Find inspiration for a yard project, or simply admire the imagination of someone else.

 

One of Virden’s most eye-catching yards belongs to Eileen Calcut. On the corner of Queen Street East and Second Avenue South you cannot miss the giant 4 ft. butterfly dominating a smooth stone yard scape (unless it’s gone into hibernation).

Her yard has been a focal place for her family, including her eight grandchildren and even some of her neighbours.

Calcut is an interior painter so it’s only natural her grandchildren would find rocks to paint to add to her yard décor. She has also re-purposed eight used doors as a painting project, first painting them white, and then letting the children decorate them to become part of her backyard interest.

On Sept. 29, the front and side yards had pops of colour with large clumps of brilliantly blooming annuals among perennials such as the deer-resistant beebalm. A contrast on the round grey stones.

Calcut credits her sons Clint and Collin and their wives for assistance and the tractor work last year to bring in the yard stone. Their ingenuity also provided her with the water-weathered tree root from Oak Lake, which fits right in with the stony landscape, providing an element of wild interest.

With Thanksgiving right around the corner, fall décor is coming out now. Raggedy Anne and Raggedy Andy swing from former plant pot hooks, the giant butterfly will disappear.

An attractive yard has always been Calcut’s hobby. She used to live on Anderson Street near the White Owl. But her first stone landscaping was done in Brandon where she created a yard that earned her a Communities in Bloom honorable mention.

Back in Virden, she was looking for a home to purchase and spotted the corner lot property at Queen and Second. The front yard had the common dandelion and quack grass problems at the time. But to Calcut, it was the perfect challenge.

“As soon as I saw that house, I had a vision of what I would do with it.” That went for the yard and for the interior, which she also remodelled.

It was in the spring of 2022 that Calcut turned her hand to the front yard. She created flower beds and planted shrubs before laying landscape fabric. After that, smooth small rock was brought in with a tractor and bucket, and Calcut went to work raking, leveling it out by hand.
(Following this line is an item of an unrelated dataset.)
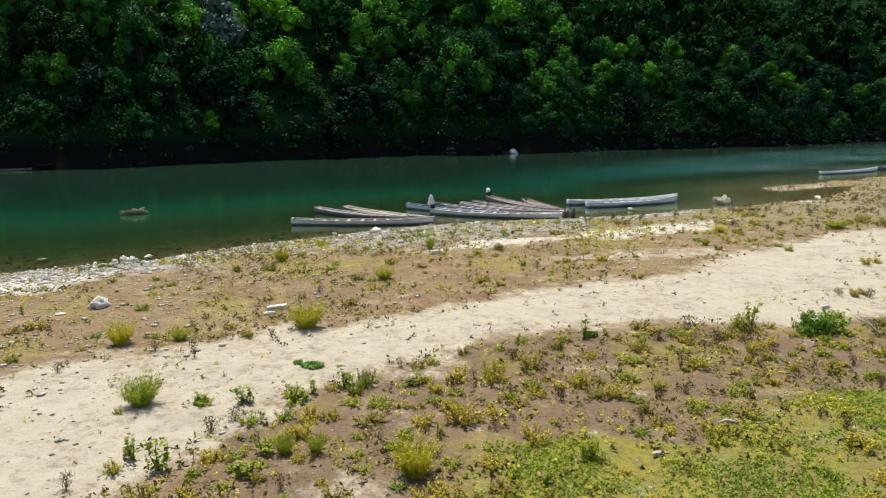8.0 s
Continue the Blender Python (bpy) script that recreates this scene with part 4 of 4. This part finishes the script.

She’s a mother of five and she agrees that attention to landscaping and yard deco does run in the family, as can be seen at her daughter Chalene and son-in-law Jason Walton’s property. Their winter wonderland was featured in the Empire-Advance Christmas issue in 2020.

A front deck was installed as part of her renovation. She found the pillars to re-purpose to make the deck into a veranda.

The yellow sidewalk, she laughs about it saying, “Oh that’s me!” The first time she painted her sidewalk, she drew some family surprise.

But now, they kind of like it she says. Eileen Calcut has also inspired her neighbour Bonnie. Together they hauled rocks and have created something special in Bonnie’s backyard as well.

Calcut says she’d rather water flowers than grass, and she has zero mowing.